In America there is a saying that the most chilling words you can ever hear are "I'm from the government and I'm here to help you."  After spending much of the past four months trawling shopping centers, traditional markets and other retailing venues in six booming Asian countries, I returned to Australia earlier this week to find that it is still in the depths of a retail recession.  And the government - or at least a government - is trying to help out.

In this instance it's the Victorian government, which is now incrementally fooling with the rules governing so-called "bulky goods" centers.  The rules are being relaxed to enable a slightly expanded dribble of retail categories to operate out of these centers.  The minimum store size threshold is also being lowered.

Since I'm pro-consumer and pro-market, I like the idea of competition, so it beats me why there are bulky goods zones and bulky goods centers in the first place.  Why not just zone for retail and allow all retailers and shopping center types to compete on an equal footing everywhere?  This works fine in the US where supercenters, powers centers, regional centers and everything else compete head to head without any special rights, protections or restrictions on what you can sell and who can sell it.

Interestingly, of the six Asian countries I've worked in recently, the one with the retail sector that is serving its consumers worst is India.  As in Australia, part of the reason is government interference that restricts competition by limiting the types of retail that can operate.

India uses foreign direct investment (FDI) laws to prevent certain kinds of retailers - specifically, foreign ones - from setting up there.  Multi-brand foreign retailers are not allowed at all.  Single-brand retailers can operate but may only have 51% equity unless they source 30% of their merchandise from local SME suppliers.

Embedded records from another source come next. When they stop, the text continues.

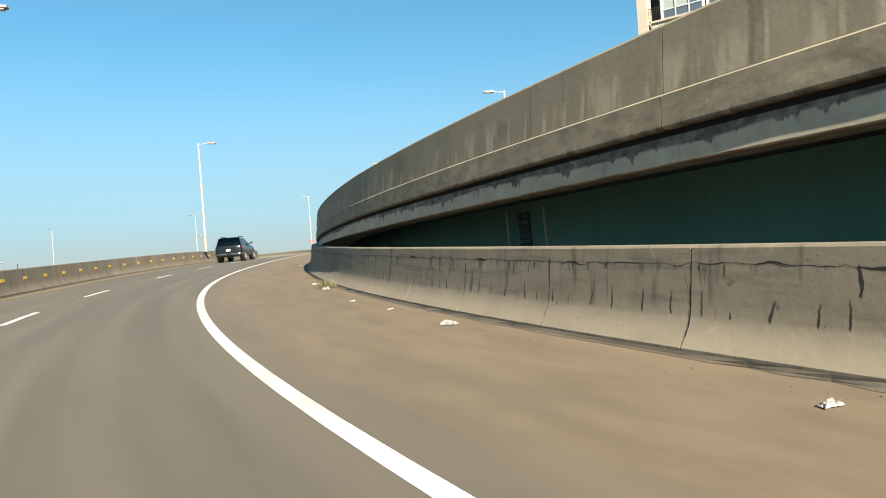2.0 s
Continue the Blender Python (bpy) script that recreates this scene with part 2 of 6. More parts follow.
def road_surface(name):
    """Worn grooved paving: tyre lanes and fine grit along the way; brown silt on the closed shoulder."""
    m = bpy.data.materials.new(name)
    m.use_nodes = True
    n, k = m.node_tree.nodes, m.node_tree.links
    b = n["Principled BSDF"]
    b.inputs["Roughness"].default_value = 0.88
    uv = n.new("ShaderNodeUVMap")
    uv.uv_map = "UVMap"
    sep = n.new("ShaderNodeSeparateXYZ")
    k.new(uv.outputs[0], sep.inputs[0])

    def noise_at(scale, stretch, detail=6):
        mp = n.new("ShaderNodeMapping")
        mp.inputs["Scale"].default_value = stretch
        k.new(uv.outputs[0], mp.inputs[0])
        t = n.new("ShaderNodeTexNoise")
        t.inputs["Scale"].default_value, t.inputs["Detail"].default_value, t.inputs["Roughness"].default_value = scale, detail, 0.6
        k.new(mp.outputs[0], t.inputs["Vector"])
        return t.outputs[0]

    def remap(v, a, c, lo=0.0, hi=1.0):
        r = n.new("ShaderNodeMapRange")
        r.inputs[1].default_value, r.inputs[2].default_value, r.inputs[3].default_value, r.inputs[4].default_value = a, c, lo, hi
        k.new(v, r.inputs[0])
        return r.outputs[0]

    def calc(op, a, c):
        x = n.new("ShaderNodeMath")
        x.operation = op
        for i, v in enumerate((a, c)):
            if isinstance(v, (int, float)):
                x.inputs[i].default_value = v
            else:
                k.new(v, x.inputs[i])
        return x.outputs[0]

    def mix(f, a, c):
        x = n.new("ShaderNodeMix")
        x.data_type = "RGBA"
        k.new(f, x.inputs["Factor"])
        for key, v in (("A", a), ("B", c)):
            if isinstance(v, tuple):
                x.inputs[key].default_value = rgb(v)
            else:
                k.new(v, x.inputs[key])
        return x.outputs["Result"]
    wide = noise_at(0.55, (1, 0.02, 1))
    grit, fine, lane, patch = noise_at(60, (1, 1, 1)), noise_at(190, (1, 1, 1), 3), noise_at(1.3, (1, 0.035, 1)), noise_at(0.22, (1, 0.35, 1))
    col = mix(remap(patch, 0.35, 0.65), ROAD_A, ROAD_B)
    col = mix(remap(lane, 0.46, 0.70, 0, 0.50), col, ROAD_DARK)
    col = mix(remap(wide, 0.52, 0.72, 0, 0.40), col, ROAD_DARK)
    col = mix(remap(noise_at(7, (1, 0.45, 1)), 0.46, 0.72, 0, 0.34), col, ROAD_DARK)
    col = mix(remap(grit, 0.42, 0.66, 0, 0.36), col, (0.32, 0.288, 0.212))
    col = mix(remap(fine, 0.58, 0.70, 0, 0.35), col, (0.085, 0.077, 0.062))
    older = calc("MULTIPLY", remap(sep.outputs[1], 80, 58), remap(patch, 0.25, 0.75, 0.65, 0.9))
    col = mix(older, col, mix(remap(noise_at(1.6, (1, 0.05, 1)), 0.35, 0.7), (0.104, 0.088, 0.063), (0.160, 0.135, 0.097)))
    col = mix(remap(sep.outputs[1], 2.10, 1.98, 0.0, 0.42), col, (0.27, 0.228, 0.165))
    gore = calc("MULTIPLY", remap(sep.outputs[0], 3.2, 4.4), calc("MULTIPLY", remap(sep.outputs[1], 58, 68), remap(sep.outputs[1], 130, 108)))
    col = mix(calc("MULTIPLY", gore, remap(patch, 0.3, 0.7, 0.45, 0.8)), col, (0.275, 0.248, 0.188))
    edge = calc("ADD", sep.outputs[0], calc("MULTIPLY", noise_at(0.35, (1, 0.3, 1)), 1.6))
    silt = calc("MULTIPLY", remap(edge, 4.35, 5.3), remap(sep.outputs[1], 84, 72))
    silt = calc("MULTIPLY", silt, remap(noise_at(0.5, (1, 0.25, 1)), 0.30, 0.62, 0.55, 1.0))
    col = mix(silt, col, mix(remap(noise_at(2.2, (1, 0.3, 1)), 0.3, 0.7), (0.160, 0.120, 0.072), (0.235, 0.180, 0.112)))
    mid = calc("ABSOLUTE", calc("SUBTRACT", calc("ABSOLUTE", sep.outputs[0], 0.0), 1.85), 0.0)
    path = remap(calc("ADD", calc("ABSOLUTE", calc("SUBTRACT", mid, 0.82), 0.0), calc("MULTIPLY", noise_at(0.7, (1, 0.06, 1)), 0.5)), 0.62, 0.28)
    col = mix(calc("MULTIPLY", path, remap(noise_at(0.5, (1, 0.08, 1)), 0.30, 0.66, 0.10, 0.42)), col, ROAD_DARK)
    oil = remap(calc("ADD", mid, calc("MULTIPLY", noise_at(1.1, (1, 0.10, 1)), 0.5)), 0.50, 0.22)
    col = mix(calc("MULTIPLY", oil, 0.22), col, ROAD_DARK)
    spots = noise_at(0.9, (1, 0.35, 1))
    col = mix(remap(spots, 0.64, 0.76, 0, 0.45), col, (0.07, 0.062, 0.052))
    k.new(col, b.inputs["Base Color"])
    bp = n.new("ShaderNodeBump")
    bp.inputs["Strength"].default_value, bp.inputs["Distance"].default_value = 0.25, 0.006
    k.new(calc("ADD", grit, fine), bp.inputs["Height"])
    k.new(bp.outputs[0], b.inputs["Normal"])
    return m


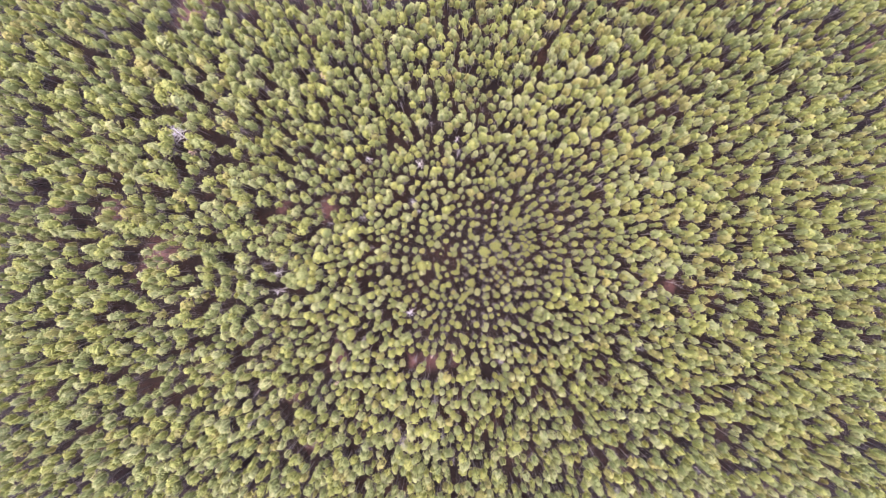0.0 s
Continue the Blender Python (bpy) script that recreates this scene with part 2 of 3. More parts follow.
def crown_tufts(rng, bend, roots, tips, levels, per, size):
    """Where the needle tufts of a crown sit: along the outer part of every limb, denser towards the top, some limbs bare. Centres, ways, sizes, limb."""
    c, w, z, own = [], [], [], []
    for i, (r, e, t) in enumerate(zip(roots, tips, levels)):
        if rng.random() < 0.06 + 1.2 * max(0.0, 0.42 - t):
            continue
        out = unit((e - r) * (1, 1, 0))
        across = np.array([-out[1], out[0], 0])
        long = np.linalg.norm((e - r)[:2])
        for k in range(per):
            u = 1.0 - 0.62 * (k / max(per - 1, 1)) * rng.uniform(0.6, 1.1)
            fan = rng.normal() * 0.30 * long * (0.35 + u * 0.5)
            c.append(r + (e - r) * u + across * fan + rng.normal(size=3) * (0.04, 0.04, 0.09))
            w.append(unit(out * (1.0 - 0.6 * t) + np.array([0, 0, 0.35 + 0.5 * t]) + rng.normal(size=3) * 0.25))
            z.append(size * rng.uniform(0.72, 1.32) * (1.0 - 0.22 * t))
            own.append(i)
    for k in range(4):
        c.append(np.array([bend[0], bend[1], TOP - 0.12 - 0.13 * k]) + rng.normal(size=3) * (0.09, 0.09, 0.03) * (0.4 + 0.6 * k))
        w.append(unit(np.array([0, 0, 1.0]) + rng.normal(size=3) * 0.25))
        z.append(size * rng.uniform(0.7, 1.0))
        own.append(len(roots) - 1 - k)
    return np.array(c), np.array(w), np.array(z), np.array(own)


def pine_frame(rng, whorls, arms, flat=0.5):
    """Live limbs as (root, tip, whorl height 0..1), a trunk line with a slight bend."""
    bend = rng.normal(size=2) * 0.12
    roots, tips, levels = [], [], []
    turn = rng.uniform(0, 6.28)
    lop = rng.uniform(0, 6.28)
    for i in range(whorls):
        t = (i + 0.3 * rng.uniform(-1, 1)) / (whorls - 0.4)
        t = min(max(t, 0.0), 0.97)
        reach = float(girth(0.06 + 0.92 * t)) * 0.88 + 0.03
        turn += 0.9
        for j in range(arms):
            a = turn + j * 6.283 / arms + rng.normal() * 0.18
            r = reach * rng.uniform(0.68, 1.12) * (1 + 0.14 * math.cos(a - lop))
            z = CROWN_BASE + t * (TOP - CROWN_BASE - 0.45) + rng.normal() * 0.10
            rise = r * rng.uniform(0.25, 0.6) * (0.4 + t)
            c = bend * (z / TOP) ** 2
            roots.append((c[0], c[1], z))
            tips.append((c[0] + r * math.cos(a), c[1] + r * math.sin(a), z + rise))
            levels.append(t)
    return bend, np.array(roots), np.array(tips), np.array(levels)


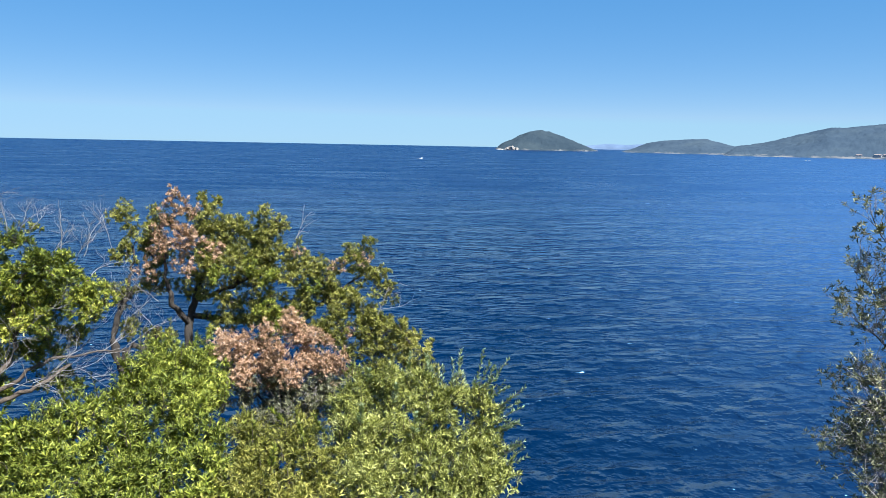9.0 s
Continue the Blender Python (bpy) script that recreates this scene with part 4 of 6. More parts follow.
def umbrella_pine(at, tall, seed):
    rg = np.random.default_rng(seed)
    root = plant("umbrella_pine", at, "flat-topped dark umbrella pine on a hill crest", "tree", "pines on the crest")
    top = (at[0], at[1], at[2] + tall * 0.8)
    tubes("trunk", [(curve([(at[0], at[1], at[2] - 3), (at[0] + 0.5, at[1], at[2] + tall * 0.4), top], 6), tall * 0.035, tall * 0.02)], BARK_DARK, root, "", 6)
    f, w, s, le, wd = rosettes(rg, np.array(top) + rg.normal(size=(220, 3)) * np.array([tall * 0.26, tall * 0.26, tall * 0.09]), rg.normal(size=(220, 3)) + (0, 0, 1), 5, tall * 0.1, 0.5)
    leaf_mesh("crown", f, w, s, le, wd, FAR_TREE, root, "", 0.2, "stuff")
    settle_parts(root)


for i, (b, e, tall) in enumerate(((98.75, 2.85, 20), (99.0, 2.9, 22), (99.25, 2.95, 19), (99.5, 2.88, 20), (100.3, 2.72, 19), (100.65, 2.66, 16), (99.9, 2.75, 14), (102.9, 2.3, 12), (102.6, 2.35, 14), (98.3, 2.7, 13))):
    umbrella_pine(on_slope(cape_z, b, e - 0.12, 2200, 3250), tall * 0.72, 320 + i)

# the bare field on the slope, the beach, the island's white cliff, the crest masts
bm = bmesh.new()
grid = []
upper, lower = [math.hypot(*on_slope(cape_z, 95.0, e, 2000, 3240)[:2]) for e in (1.1, 0.86)]
for v in np.linspace(0, 1, 7):
    row = []
    for b in np.linspace(94.2, 96.2, 25):
        u = (b - 94.2) / 2.0
        d = upper + (lower - upper) * (0.75 * u + v * (0.25 + 0.75 * u) * (1 - (2 * u - 1) ** 6))
        row.append(bm.verts.new(spot(b, d, float(np.mean([cape_z(b + o, d + 60 * o) for o in np.linspace(-0.4, 0.4, 9)])) + 1.2)))
    grid.append(row)
for r0, r1 in zip(grid, grid[1:]):
    for j in range(24):
        bm.faces.new([r0[j], r0[j + 1], r1[j + 1], r1[j]])
tagged(part("field", bm, FIELD), "pale ploughed field high on the slope", "field", kind="structure")
bm = bmesh.new()
ring = [[bm.verts.new(spot(b, d, z)) for b in np.linspace(97.2, 106, 60)] for d, z in ((1944, 0.3), (1948, 0.9), (1952, 1.7))]
for r0, r1 in zip(ring, ring[1:]):
    for j in range(59):
        bm.faces.new([r0[j], r0[j + 1], r1[j + 1], r1[j]])
tagged(part("beach", bm, SAND), "thin pale beach below the village", "beach", kind="structure")
for b, d, size, seed in ((53.3, 4165, (22, 26, 22), 401), (52.98, 4160, (18, 22, 13), 402), (52.55, 4155, (20, 20, 9), 403), (53.72, 4170, (20, 24, 15), 404)):
    ob = mesh_part("cliff", boulder_mesh("cliff", seed, size, 12, 0.22), PALE_CLIFF, None, "", False)
    ob.location = spot(b, d, size[2] * 0.35)
    tagged(ob, "bare pale cliff face at the end of the island", "cliff", "island cliffs")
for b, d, z, h in ((84.6, 4500, 222, 42), (86.3, 4500, 228, 26)):
    p = spot(b, d, z)
    tagged(tubes("radio_mast", [(np.array([p, (p[0], p[1], z + h / 2), (p[0], p[1], z + h)]), 1.0, 0.6)], ALLOY, None), "thin grey radio mast on the ridge", "mast")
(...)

The FDI rules have survived because of strong support by the politically powerful small shopkeepers, of which there are approximately 20 million in India.

While recognizing the concerns of the domestic shopkeepers, increased competition in the Indian market engendered by FDI reform would have a number of positive impacts, including:

  • Provide a larger tenant pool for shopping centre operators of all kinds
  • Provide a more diverse pool of tenants and tenant categories
  • Raise the quality of retailing
  • Force all retailers and shopping centers to compete
  • Make supply chains more efficient
  • Lower prices
  • Raise health, safety and environmental standards
Note how the first four of these and possibly the sixth as well would also be outcomes of the elimination of archaic zoning practices in Australia: 

India's shopping centers are generally of poor quality, partly as a result of its FDI laws.  Analogously, Australia's shopping centers are not as good as they could be as a result of its planning regs.  But maybe it will take a much bigger retail recession than the one Australia has now to get a more rational planning environment.